• Joe Pace

Favorite Fictional Characters, #341: Colossus


This is why you don't own a bar in Marvel New York.

When I was a kid, I found Colossus to be the most boring of the X-Men. He was a big guy who could turn into steel, giving the team some muscle (every team needs a Hulk/Thor/Thing dude to knock down buildings and stuff), but he was dull. A quiet, sheltered Russian kid who did a lot of standing around and being shocked when Storm walked around naked, a thick hick who made Wolverine seem cosmopolitan and even Cyclops vaguely dynamic. I think his creepy relationship with my comic-crush Kitty Pryde made me resent him, especially when he flaked out and broke her heart in the aftermath of Secret Wars (more on that later).

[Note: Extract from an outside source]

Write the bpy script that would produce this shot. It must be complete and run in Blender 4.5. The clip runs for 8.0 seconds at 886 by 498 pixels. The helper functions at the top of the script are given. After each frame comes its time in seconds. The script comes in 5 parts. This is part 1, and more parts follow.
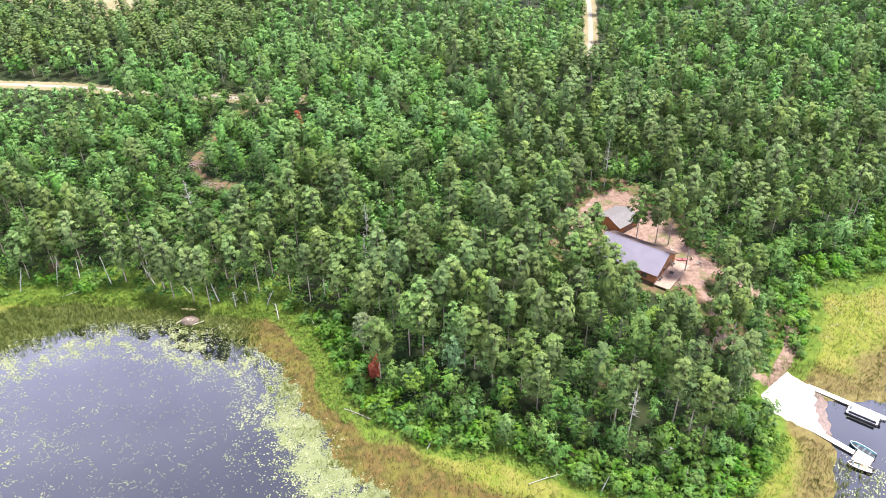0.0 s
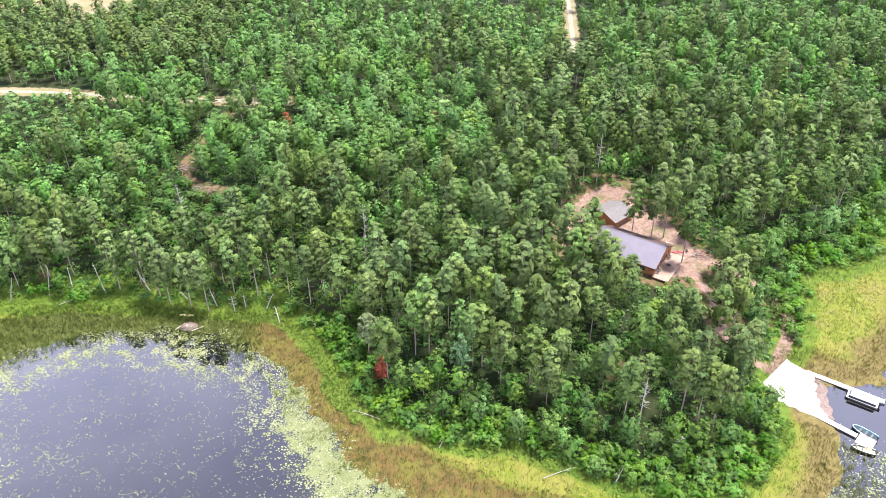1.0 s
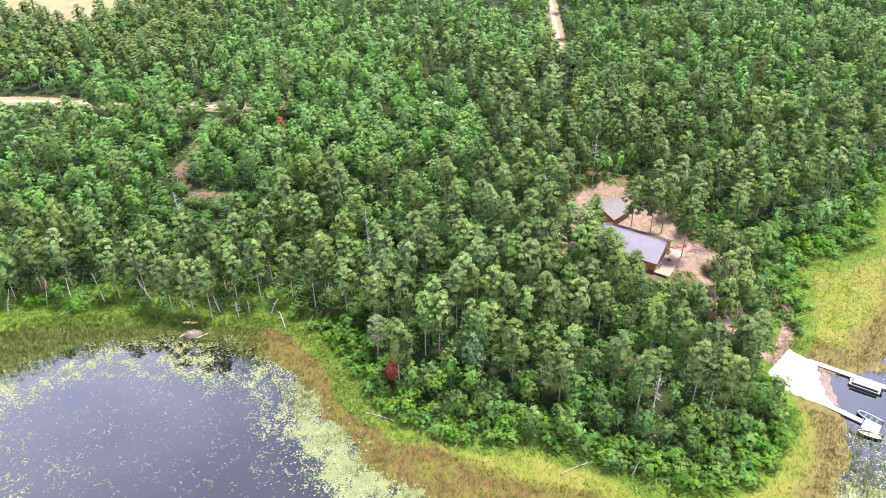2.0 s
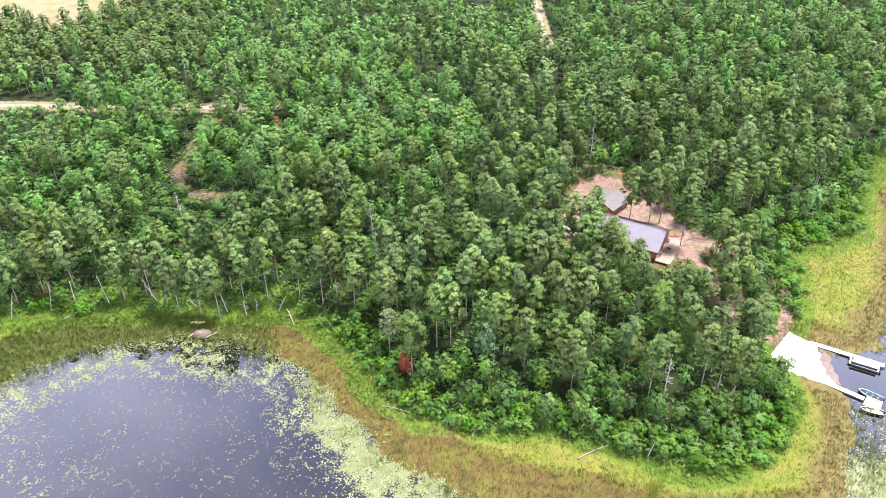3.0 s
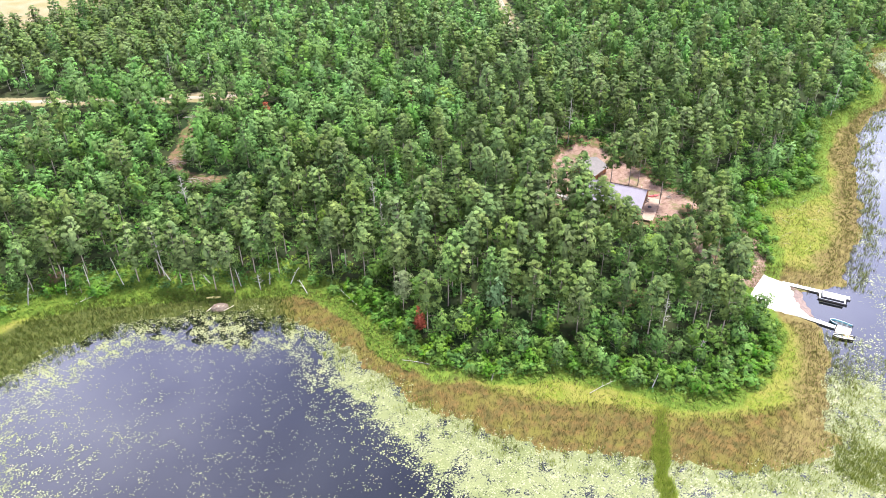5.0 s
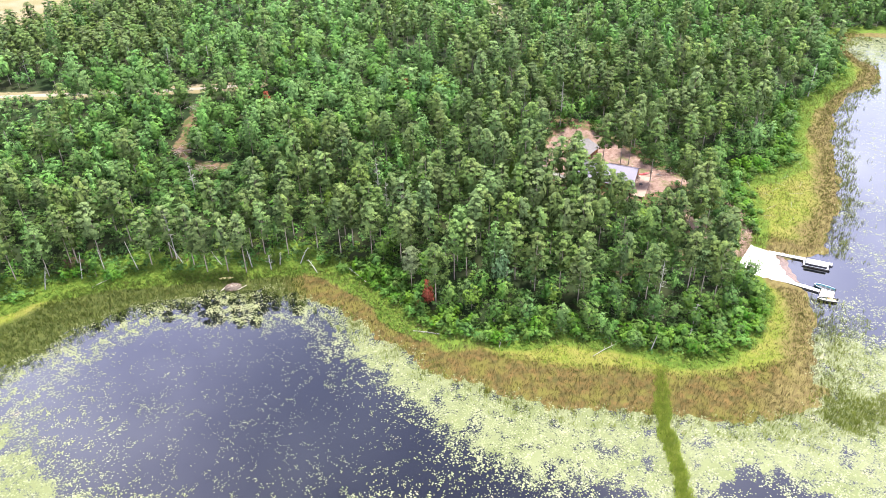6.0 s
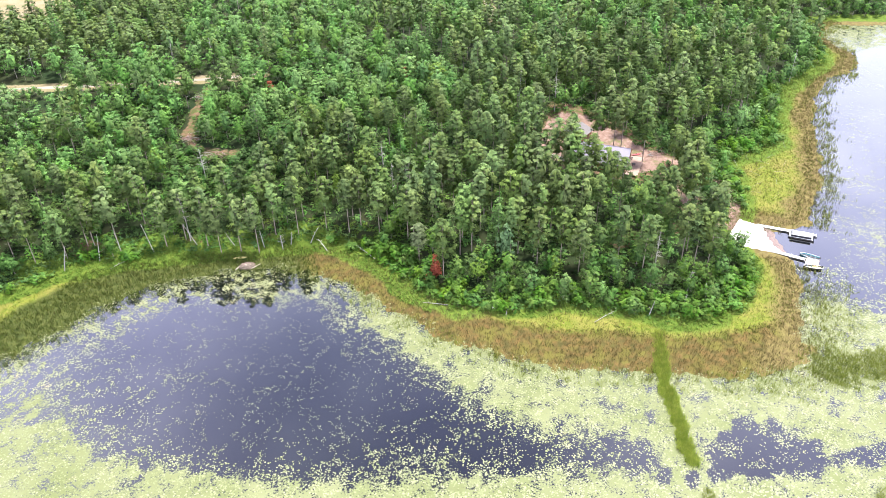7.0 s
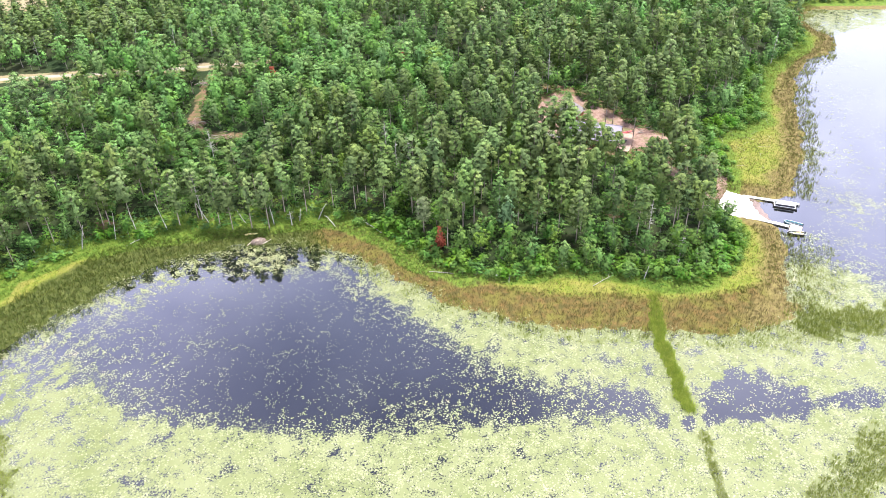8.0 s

But Colossus was the glue of perhaps the greatest superhero team of all time. The Wolverine-Nightcrawler-Storm-Colossus (sometimes Cyclops and sometimes Kitty) X-Men in the hands of Claremont and Byrne were my introduction to comics, and still the gold standard to which I compare all other Marvel efforts, which almost universally fall short. You're talking about the Dark Phoenix Saga, Days of Future Past, the Brood saga, one of the best Magneto arcs ever told, all crammed into fewer than 100 issues (some of which included artists other than Byrne, but all of which represents Claremont's absolute pinnacle). Wolverine was the breakout star, Nightcrawler the tragic clown, Storm the den mother, and Colossus the steadfast pillar of strength, both literally and figuratively. We all have buddies like Piotr Rasputin (and if we don't, we should): reliable, loyal, powerful, yet shunning the spotlight, content to support his flashier teammates. Colossus is always the guy throwing the Fastball Special, rarely the guy soaring through the air.


And yet a couple of my favorite comic sequences of all time feature Colossus. The first took place following the heroes' return from Battleworld, when Piotr confronts Kitty about his intergalactic infidelity with the Targaryen-looking healer Zsaji. He breaks up with her, which sounds ephemeral but was a seminal moment in the book's history. That afternoon Wolverine (with Nightcrawler along as chaperone) takes his beefy but misguided buddy to a downtown bar to drink, yell at him, and maybe smack him around a little. Lucky for Logan, the Juggernaut just so happens to be in the same watering hole, and the two big guys go after it. It's a great character moment for everyone involved, and the upshot is that for once, "Petey Pureheart" is the guy playing the cad, making the bad choice, betraying a teammate. This is perhaps the single moment in time separating "Before" from "After" in X-Men history. The greatness of the All-New mutant team is on borrowed time.


Bookending this moment is one at the true end of the line, during the Mutant Massacre that ended with Kitty and Nightcrawler and even Colossus so messed up that the team would irreparably shatter. Confronted by the death and carnage of the Morlock tunnels, and by the callous, murderous Marauders, Colossus snaps. The peaceful artist boy from Ust-Odinski, who revered life and would not even contemplate killing the Brood parasite within him, takes the villain Riptide by the throat and snaps his neck. Colossus is all grown up, but he's a changed man, a sadder, darker creature. Comics were moving that way, chasing the moral ambiguity of the popular anti-heroes of the time, and there was no room for a man of steel with a heart of gold.